青木 あおき 

青木俊助家


 明治元年支配帳に青木俊助家がある。『青木系図』によれば、同家七代佐左衛門の代に会津藩主加藤嘉明に仕えて河沼郡青木村(会津坂下町)他に二千石を領し、在名により青木を称したと伝えている。寛永二十年に加藤氏が除封後は保科松平氏に仕えて世襲した。青木俊助は諱を秀実と云う。明治四年に岩手県へ提出した身上書によれば、祖父は浅兵衛、父は佐左衛門。川上玄之撰の碑文によれば、宝蔵院流鎗術を会津藩士志賀小太郎に師事。
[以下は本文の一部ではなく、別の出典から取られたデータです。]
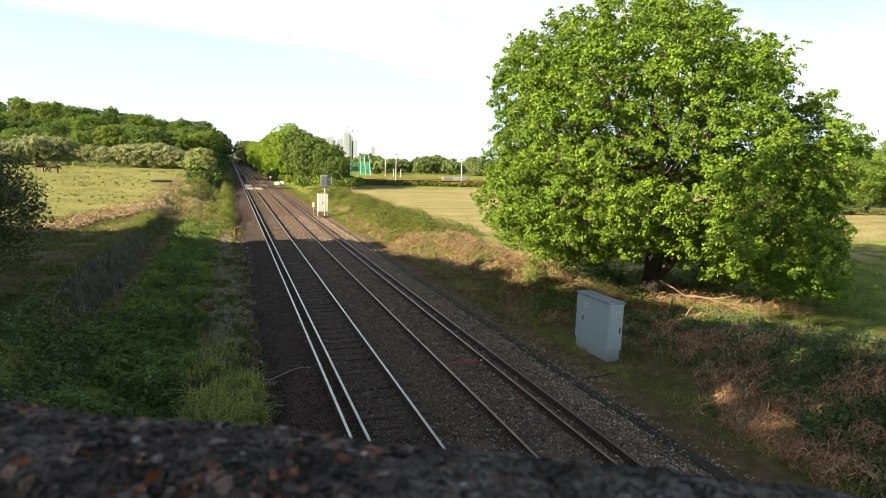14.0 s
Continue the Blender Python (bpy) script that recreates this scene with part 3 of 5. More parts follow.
def make_posts():
    for x, y, hgt in ((0.76, 18.2, 0.62), (0.80, 37.7, 0.5)):
        c = tagged(empty("marker_post", pose(x, y, -0.36)), "short dark post with a pale cap beside the ballast", "post", group="lineside posts")
        bm = bm_new()
        tube(bm, [(0, 0, 0), (0, 0, hgt - 0.06)], [0.05, 0.05], 10)
        part("shaft", bm, M_BLACK, c)
        bm = bm_new()
        tube(bm, [(0, 0, hgt - 0.06), (0, 0, hgt), (0, 0, hgt + 0.02)], [0.055, 0.055, 0.03], 10)
        part("cap", bm, M_HEADGREY, c, "grey cap")
    # a loose cable from the near post into the ballast
    bm = bm_new()
    tube(bm, [(0.80, 18.2, -0.10), (0.84, 18.12, -0.28), (1.0, 18.02, -0.27), (1.3, 18.1, -0.20), (1.6, 18.32, -0.155), (1.85, 18.5, -0.15), (2.1, 18.55, -0.155), (2.25, 18.5, -0.18)], [0.015] * 8, 6)
    tagged(part("cable", bm, M_PALE), "pale grey cable lying loose on the ballast", "cable")
    c = tagged(empty("warning_board", pose(0.36, 51.6, -0.36, 0, 0, 48)), "small orange board on a post beside the line", "sign")
    bm = bm_new()
    box(bm, -0.16, 0.16, -0.02, 0.02, 0.25, 0.85, 0.01)
    b = part("board", bm, M_ORANGE, c)
    for k in range(2):
        bm = bm_new()
        box(bm, -0.10, 0.10, -0.026, -0.02, 0.36 + 0.24 * k, 0.48 + 0.24 * k)
        part("dark_bar", bm, M_BLACK, b, "unreadable dark marking")
    bm = bm_new()
    tube(bm, [(0, 0.04, 0), (0, 0.04, 0.9)], [0.03, 0.03], 8)
    part("post", bm, M_WOODPOST, c)


make_posts()


def make_far_posts():
    c = tagged(empty("crossing_post", pose(3.5, 143, -0.17)), "short dark post standing on the foot crossing", "post")
    bm = bm_new()
    tube(bm, [(0, 0, 0), (0, 0, 0.8), (0, 0, 0.92)], [0.11, 0.11, 0.05], 10)
    part("shaft", bm, M_BLACK, c)
    bm = bm_new()
    box(bm, -0.2, 0.2, -0.2, 0.2, -0.02, 0.06, 0.02)
    part("foot", bm, M_TROUGH, c)
    c = tagged(empty("distance_marker", pose(10.3, 172, -0.36)), "small white marker board on a post beside the line", "sign")
    bm = bm_new()
    tube(bm, [(0, 0, 0), (0, 0, 1.3)], [0.05, 0.05], 8)
    part("post", bm, M_STEEL, c)
    bm = bm_new()
    box(bm, -0.25, 0.25, -0.06, -0.03, 0.8, 1.4, 0.01)
    part("board", bm, M_WHITE, c, "white board")
    c = tagged(empty("far_equipment_case", pose(12.0, 280, -0.36)), "white steel equipment case far along the line", "cabinet")
    bm = bm_new()
    box(bm, -0.7, 0.7, -0.4, 0.4, 0.2, 2.1, 0.03)
    part("case", bm, M_WHITE, c)
    bm = bm_new()
    box(bm, -0.6, 0.6, -0.3, 0.3, 0, 0.2, 0.02)
    part("plinth", bm, M_TROUGH, c)


make_far_posts()


def make_bond():
    """A red-painted cable bond across the right track."""
    c = tagged(empty("red_track_bond", pose(0.12, 17.75, -0.15)), "red painted cross bond lying between the rails", "track bond")
    bm = bm_new()
    tube(bm, [(6.28, -0.02, 0.0), (6.9, 0.0, 0.04), (7.55, 0.03, 0.02)], [0.022, 0.022, 0.022], 8)
    part("bar", bm, M_RED, c)
    bm = bm_new()
    box(bm, 7.52, 7.60, -0.02, 0.07, -0.02, 0.05, 0.01)
    part("clamp", bm, M_WHITE, c, "white clamp")


make_bond()


def make_bags():
    g = "pile of white sacks"
    for i, (x, y, s) in enumerate(((10.7, 149, 1.0), (11.7, 149.6, 1.15), (11.1, 150.6, 0.9), (10.4, 151, 0.7))):
        bm = bm_new()
        bmesh.ops.create_icosphere(bm, subdivisions=2, radius=0.75 * s)
        for v in bm.verts:
            v.co *= 1 + 0.22 * noise.noise(v.co * 1.7 + Vector((i * 5, 0, 0)))
            v.co.z = max(v.co.z * 0.75, -0.25)
        ob = part("sack", bm, M_WHITE, smooth=True)
        ob.location = (x, y, float(height(x, y)) + 0.25)
        tagged(ob, "bulging white ballast sack dumped beside the line", "sack", group=g)


make_bags()


# ---- trees ----
def limb_points(a, b, rng, bend=0.12, n=5):
    a, b = np.array(a, float), np.array(b, float)
    d = np.linalg.norm(b - a)
    pts = [a + (b - a) * t + rng.normal(0, bend * d * 0.25, 3) * math.sin(math.pi * t) + np.array((0, 0, -0.12 * d * math.sin(math.pi * t))) for t in np.linspace(0, 1, n)]
    return pts


# the oak's crown seen broadside: (across, height) round its outline
OAK_OUTLINE = ((-8.9, 4.3), (-8.6, 5.9), (-8.1, 7.4), (-8.2, 9.0), (-8.6, 10.9), (-7.6, 12.5), (-5.6, 13.7), (-3.3, 14.4), (-1.3, 14.8), (0.5, 14.5), (1.6, 14.3), (2.8, 12.9), (4.1, 12.1), (5.2, 11.5), (5.6, 10.3), (6.5, 9.5),
               (7.4, 8.7), (8.3, 7.9), (8.3, 6.9), (7.9, 5.2), (7.9, 3.8), (8.3, 2.2), (8.5, 0.5), (7.0, 0.6), (4.8, 1.2), (2.6, 1.6), (0.4, 2.4), (-1.6, 1.9), (-3.6, 1.5), (-5.4, 1.6), (-7.2, 2.1), (-8.4, 3.2))


def inside(x, z, ring):
    """Which points lie within a closed outline."""
    hit = np.zeros(len(x), bool)
    for (xa, za), (xb, zb) in zip(ring, ring[1:] + ring[:1]):
        if za != zb:
            hit ^= ((za > z) != (zb > z)) & (x < (xb - xa) * (z - za) / (zb - za) + xa)
    return hit


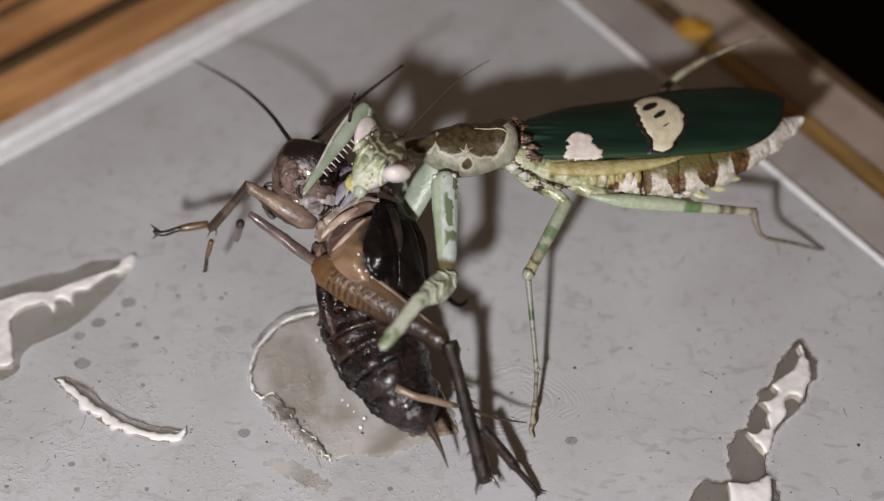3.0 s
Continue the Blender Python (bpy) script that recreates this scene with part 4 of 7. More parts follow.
part("wing_case", shell([(2.3, 6.4, 4.1), (2.1, 4.6, 4.4), (1.6, 2.4, 4.8), (1.4, 0.4, 4.5), (2.0, -1.0, 3.5), (3.2, -1.8, 2.4)], RIDGE, 0.45, ridges=[(0.62, 0.06, 0.08), (0.97, 0.12, 0.07)], rough=0.20), M_WINGCASE, cricket, "glossy black side of the folded wing")
case = part("wing_case", shell(RIDGE, [(5.0, 6.8, 3.6), (6.0, 4.6, 3.2), (6.7, 2.6, 2.2), (7.05, 0.8, 1.3), (7.15, -0.9, 0.5), (6.3, -2.3, 0.4)], 0.55, ridges=[(0.04, 0.12, 0.06), (0.30, 0.05, 0.09), (0.66, 0.09, 0.14)], rough=0.24, seed=4), M_WINGCASE, cricket, "black pleated wing")
part("wing_panel", shell([(3.5, 6.0, 4.75), (3.9, 4.3, 5.0), (4.35, 2.4, 4.85), (4.7, 0.8, 4.1)], [(4.1, 6.0, 4.9), (4.7, 4.3, 5.1), (5.1, 2.2, 4.75), (4.95, 0.8, 4.05)], 0.2, 0.08, across=8, rough=0.15, seed=9), M_VEIL, case, "brown translucent wing panel")
part("wing_case", shell([(5.0, 6.4, 2.9), (6.0, 4.0, 2.4), (6.4, 1.6, 1.4), (6.4, -0.8, 0.2), (6.0, -2.6, -0.4)], [(6.2, 6.2, 2.2), (7.2, 4.0, 1.6), (7.5, 1.6, 0.8), (7.5, -0.8, -0.3), (6.9, -2.9, -0.7)], 0.3, ridges=[(0.5, 0.15, 0.1)], seed=6), M_WINGCASE, cricket, "outer black wing lobe")
# pale tube stands for the highlight on the wing's wet lower edge
part("wing_edge", tube([(3.3, -1.85, 2.5, 0.06), (4.2, -2.0, 2.1, 0.1), (5.2, -2.35, 1.3, 0.11), (6.2, -2.35, 0.55, 0.07)], 4, 8, rough=0.4), M_BAR, cricket, "pale hem for the highlight along the wing's lower edge")
for pts, m in (
        ([(-2.4, 7.2, 2.6, 0.4), (-0.8, 8.0, 3.2, 0.8, 0.6), (1.0, 8.6, 3.4, 0.75, 0.6), (2.6, 8.8, 3.0, 0.3)], M_TAN),
        ([(-2.4, 5.6, 2.7, 0.4), (-0.6, 6.4, 3.3, 0.85, 0.6), (1.2, 7.2, 3.6, 0.8, 0.6), (2.8, 7.6, 3.3, 0.3)], M_FLESH),
        ([(-2.0, 6.4, 2.8, 0.2), (-0.2, 7.2, 3.7, 0.3), (1.4, 7.9, 3.9, 0.3), (2.4, 8.2, 3.7, 0.15)], M_BELLY),
        ([(-1.8, 4.6, 2.9, 0.3), (0.0, 5.6, 3.8, 0.7, 0.45), (1.6, 6.4, 4.0, 0.6, 0.4), (2.6, 7.0, 3.6, 0.15)], M_TAN)):
    part("skin_fold", tube(pts, 5, 12, rough=0.22), m, cricket, "wrinkled fold of skin")
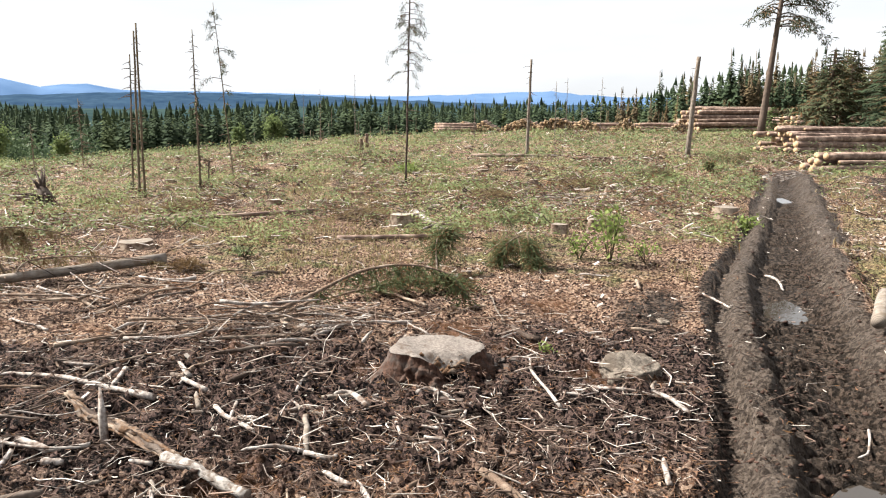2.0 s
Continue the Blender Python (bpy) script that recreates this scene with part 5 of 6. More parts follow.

抜群の技量があり、藩命により諸国武者修行をしたが技に敵する者はなかったという。安政六年流浪の身となり、仙台に至り江刺柏原村(奥州市稲瀬柏原)に移り住んだが貧困に甘んじて日々を過ごした。この時都鳥源司憫之の援助で道場を開き、花巻の諸士の指導に当たった。その名声は遠近に聞こえ、安村順左衛門の推挙で元治元年盛岡藩に宝蔵院流鎗術練達の士として仕官した。明治元年、戊辰戦争には鹿角口の内、葛原口より秋田領に進軍した総人員六百十二人、乗馬十一匹の中にあって、岩本全八と共に昭武隊頭取(戦士二十一人)として参戦。大館城落城分捕品覚には「隊長の首一ツ」が見える(『明治戊辰鹿角口戦争実記』)。廃藩の後、禄を失い、昔日の困窮を思い養蚕に専心し桑田を披き効果をあげた。ために旧藩士を勧めて従事し成功を収めたという。明治二十二年死去。碑文によれば「旧藩士の多く恒産を得る者多かったのは一に秀実誘導の功に頼ること多いといわれる」と表している。秀実の跡は秀三、素一郎、慈郎と相続し、当主修一氏は山形県に在住する。歴代の墓所は盛岡市材木町の永祥院にある。